■ Instruction: Restate the span of lines that starts with the line containing "Continue the Blender" and ends with the line containing "concrete beam with", word for word, including both, with nothing else.

■ Records for processing:
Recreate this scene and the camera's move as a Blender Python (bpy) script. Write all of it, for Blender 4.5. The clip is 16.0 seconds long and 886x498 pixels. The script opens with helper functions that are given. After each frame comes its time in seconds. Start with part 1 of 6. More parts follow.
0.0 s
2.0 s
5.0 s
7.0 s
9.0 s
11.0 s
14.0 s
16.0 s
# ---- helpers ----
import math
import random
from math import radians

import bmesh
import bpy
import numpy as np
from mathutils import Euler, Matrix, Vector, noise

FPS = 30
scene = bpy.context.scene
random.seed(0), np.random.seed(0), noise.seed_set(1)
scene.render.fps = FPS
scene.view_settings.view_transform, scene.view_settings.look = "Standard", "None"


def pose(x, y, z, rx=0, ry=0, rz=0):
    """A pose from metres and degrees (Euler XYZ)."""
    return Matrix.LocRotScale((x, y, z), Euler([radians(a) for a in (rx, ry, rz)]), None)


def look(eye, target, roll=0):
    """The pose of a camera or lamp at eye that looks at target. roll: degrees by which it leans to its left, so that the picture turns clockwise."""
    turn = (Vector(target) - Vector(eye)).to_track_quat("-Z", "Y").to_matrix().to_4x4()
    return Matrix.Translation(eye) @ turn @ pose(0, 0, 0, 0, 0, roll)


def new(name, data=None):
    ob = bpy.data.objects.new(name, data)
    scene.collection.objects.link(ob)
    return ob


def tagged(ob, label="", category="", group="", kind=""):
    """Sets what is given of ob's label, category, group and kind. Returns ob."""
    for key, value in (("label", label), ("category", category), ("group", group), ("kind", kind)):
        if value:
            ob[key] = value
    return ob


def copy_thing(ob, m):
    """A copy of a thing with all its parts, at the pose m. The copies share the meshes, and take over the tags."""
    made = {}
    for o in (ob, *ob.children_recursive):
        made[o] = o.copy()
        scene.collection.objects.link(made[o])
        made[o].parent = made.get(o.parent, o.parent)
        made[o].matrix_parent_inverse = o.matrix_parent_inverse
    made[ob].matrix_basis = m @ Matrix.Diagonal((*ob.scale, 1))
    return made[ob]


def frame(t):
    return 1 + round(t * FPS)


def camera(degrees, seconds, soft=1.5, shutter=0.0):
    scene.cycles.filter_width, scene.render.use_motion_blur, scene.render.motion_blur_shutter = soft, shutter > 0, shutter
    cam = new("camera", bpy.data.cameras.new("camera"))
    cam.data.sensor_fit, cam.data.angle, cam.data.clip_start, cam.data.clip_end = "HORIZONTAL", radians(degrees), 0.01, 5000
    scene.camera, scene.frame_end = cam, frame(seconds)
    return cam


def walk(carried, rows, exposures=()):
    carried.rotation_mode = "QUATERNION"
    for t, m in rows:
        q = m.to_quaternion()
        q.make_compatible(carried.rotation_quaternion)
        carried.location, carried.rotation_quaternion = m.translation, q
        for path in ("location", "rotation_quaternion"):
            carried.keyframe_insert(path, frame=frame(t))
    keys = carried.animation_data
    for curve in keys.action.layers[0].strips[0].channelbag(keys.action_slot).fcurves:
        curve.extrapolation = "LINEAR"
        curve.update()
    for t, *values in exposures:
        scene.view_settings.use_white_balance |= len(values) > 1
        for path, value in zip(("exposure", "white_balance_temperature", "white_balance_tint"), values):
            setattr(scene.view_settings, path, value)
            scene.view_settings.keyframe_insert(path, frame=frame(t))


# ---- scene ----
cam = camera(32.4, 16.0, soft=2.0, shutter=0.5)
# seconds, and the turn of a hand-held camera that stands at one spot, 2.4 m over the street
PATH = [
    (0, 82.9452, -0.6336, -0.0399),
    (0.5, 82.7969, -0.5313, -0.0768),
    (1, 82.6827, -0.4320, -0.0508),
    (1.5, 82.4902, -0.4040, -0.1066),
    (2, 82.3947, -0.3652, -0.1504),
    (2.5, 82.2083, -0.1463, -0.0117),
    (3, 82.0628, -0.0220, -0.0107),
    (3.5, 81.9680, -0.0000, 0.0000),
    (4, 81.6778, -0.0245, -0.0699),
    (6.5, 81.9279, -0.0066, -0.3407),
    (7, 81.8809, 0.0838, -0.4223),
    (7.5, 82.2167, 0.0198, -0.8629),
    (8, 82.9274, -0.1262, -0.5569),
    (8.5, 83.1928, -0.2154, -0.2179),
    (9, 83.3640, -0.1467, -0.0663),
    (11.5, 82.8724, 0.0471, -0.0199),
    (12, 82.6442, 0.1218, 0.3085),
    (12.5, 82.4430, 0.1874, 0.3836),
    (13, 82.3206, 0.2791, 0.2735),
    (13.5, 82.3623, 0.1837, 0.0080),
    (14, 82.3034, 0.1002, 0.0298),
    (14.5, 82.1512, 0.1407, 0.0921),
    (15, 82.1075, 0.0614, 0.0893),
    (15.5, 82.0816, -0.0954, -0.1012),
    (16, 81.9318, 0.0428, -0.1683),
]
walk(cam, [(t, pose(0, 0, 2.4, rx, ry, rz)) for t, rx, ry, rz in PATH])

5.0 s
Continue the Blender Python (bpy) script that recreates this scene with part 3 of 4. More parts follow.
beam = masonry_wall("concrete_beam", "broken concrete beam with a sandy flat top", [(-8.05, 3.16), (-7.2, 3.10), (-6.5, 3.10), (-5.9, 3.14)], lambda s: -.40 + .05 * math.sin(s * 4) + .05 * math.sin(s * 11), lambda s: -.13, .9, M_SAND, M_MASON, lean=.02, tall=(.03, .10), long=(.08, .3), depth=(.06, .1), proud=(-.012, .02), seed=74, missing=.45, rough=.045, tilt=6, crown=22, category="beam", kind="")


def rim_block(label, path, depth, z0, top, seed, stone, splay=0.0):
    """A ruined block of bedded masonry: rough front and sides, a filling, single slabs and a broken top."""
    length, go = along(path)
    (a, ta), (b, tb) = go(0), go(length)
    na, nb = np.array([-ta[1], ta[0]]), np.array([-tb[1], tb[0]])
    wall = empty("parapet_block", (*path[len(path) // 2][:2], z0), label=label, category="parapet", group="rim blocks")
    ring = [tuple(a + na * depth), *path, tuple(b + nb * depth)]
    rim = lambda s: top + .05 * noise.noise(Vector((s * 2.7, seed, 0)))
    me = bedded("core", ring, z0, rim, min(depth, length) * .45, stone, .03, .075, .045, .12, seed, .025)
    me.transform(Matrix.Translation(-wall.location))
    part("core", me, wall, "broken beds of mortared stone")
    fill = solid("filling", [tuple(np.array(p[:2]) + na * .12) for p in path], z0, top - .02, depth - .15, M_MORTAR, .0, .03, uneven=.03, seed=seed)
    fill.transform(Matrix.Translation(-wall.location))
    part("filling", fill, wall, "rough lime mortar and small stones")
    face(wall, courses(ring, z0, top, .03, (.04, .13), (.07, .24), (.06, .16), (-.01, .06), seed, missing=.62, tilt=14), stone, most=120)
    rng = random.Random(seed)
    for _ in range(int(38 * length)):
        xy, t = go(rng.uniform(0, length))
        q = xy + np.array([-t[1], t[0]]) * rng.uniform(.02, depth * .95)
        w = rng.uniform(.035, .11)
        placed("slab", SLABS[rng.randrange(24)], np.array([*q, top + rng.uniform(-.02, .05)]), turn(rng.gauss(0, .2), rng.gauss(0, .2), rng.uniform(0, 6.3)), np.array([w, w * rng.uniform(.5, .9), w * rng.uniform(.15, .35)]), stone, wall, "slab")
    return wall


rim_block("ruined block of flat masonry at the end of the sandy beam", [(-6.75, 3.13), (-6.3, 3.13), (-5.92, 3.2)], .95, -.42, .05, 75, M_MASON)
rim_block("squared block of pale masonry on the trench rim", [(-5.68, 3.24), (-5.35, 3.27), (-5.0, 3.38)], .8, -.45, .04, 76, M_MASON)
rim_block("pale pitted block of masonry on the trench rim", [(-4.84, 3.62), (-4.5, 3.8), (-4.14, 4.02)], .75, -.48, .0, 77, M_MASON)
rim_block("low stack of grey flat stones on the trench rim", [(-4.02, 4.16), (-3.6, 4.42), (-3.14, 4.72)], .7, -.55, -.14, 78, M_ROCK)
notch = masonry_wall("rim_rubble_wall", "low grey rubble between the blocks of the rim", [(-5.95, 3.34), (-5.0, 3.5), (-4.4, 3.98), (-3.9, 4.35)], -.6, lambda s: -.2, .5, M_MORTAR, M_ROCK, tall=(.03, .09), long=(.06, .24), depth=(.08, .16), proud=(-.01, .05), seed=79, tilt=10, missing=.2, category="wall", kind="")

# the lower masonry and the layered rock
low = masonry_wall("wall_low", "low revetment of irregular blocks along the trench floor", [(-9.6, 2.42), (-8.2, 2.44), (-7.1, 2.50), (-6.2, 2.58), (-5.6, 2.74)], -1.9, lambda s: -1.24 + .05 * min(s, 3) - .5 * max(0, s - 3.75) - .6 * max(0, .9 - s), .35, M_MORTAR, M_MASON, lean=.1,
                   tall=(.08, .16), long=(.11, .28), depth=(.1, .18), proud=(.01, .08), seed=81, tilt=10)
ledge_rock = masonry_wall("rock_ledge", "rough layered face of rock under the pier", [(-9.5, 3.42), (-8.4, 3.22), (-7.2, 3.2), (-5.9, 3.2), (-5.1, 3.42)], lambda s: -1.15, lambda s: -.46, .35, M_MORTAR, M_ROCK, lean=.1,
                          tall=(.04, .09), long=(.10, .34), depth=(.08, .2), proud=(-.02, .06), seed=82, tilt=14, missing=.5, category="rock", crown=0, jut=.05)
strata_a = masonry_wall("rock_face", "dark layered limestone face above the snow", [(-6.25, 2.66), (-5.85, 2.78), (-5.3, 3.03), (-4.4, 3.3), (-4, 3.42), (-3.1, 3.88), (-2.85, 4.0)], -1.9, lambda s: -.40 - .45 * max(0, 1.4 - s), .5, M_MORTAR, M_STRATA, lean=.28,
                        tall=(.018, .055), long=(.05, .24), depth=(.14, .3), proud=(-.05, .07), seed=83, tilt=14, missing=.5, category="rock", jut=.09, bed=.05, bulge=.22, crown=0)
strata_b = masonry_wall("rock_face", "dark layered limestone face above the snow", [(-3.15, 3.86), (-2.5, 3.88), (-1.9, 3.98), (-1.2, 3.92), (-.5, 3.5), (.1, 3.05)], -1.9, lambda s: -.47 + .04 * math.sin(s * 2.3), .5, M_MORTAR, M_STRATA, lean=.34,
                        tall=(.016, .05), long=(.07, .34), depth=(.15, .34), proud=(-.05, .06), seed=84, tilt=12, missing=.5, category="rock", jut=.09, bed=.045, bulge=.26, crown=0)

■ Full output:
Continue the Blender Python (bpy) script that recreates this scene with part 3 of 4. More parts follow.
beam = masonry_wall("concrete_beam", "broken concrete beam with a sandy flat top", [(-8.05, 3.16), (-7.2, 3.10), (-6.5, 3.10), (-5.9, 3.14)], lambda s: -.40 + .05 * math.sin(s * 4) + .05 * math.sin(s * 11), lambda s: -.13, .9, M_SAND, M_MASON, lean=.02, tall=(.03, .10), long=(.08, .3), depth=(.06, .1), proud=(-.012, .02), seed=74, missing=.45, rough=.045, tilt=6, crown=22, category="beam", kind="")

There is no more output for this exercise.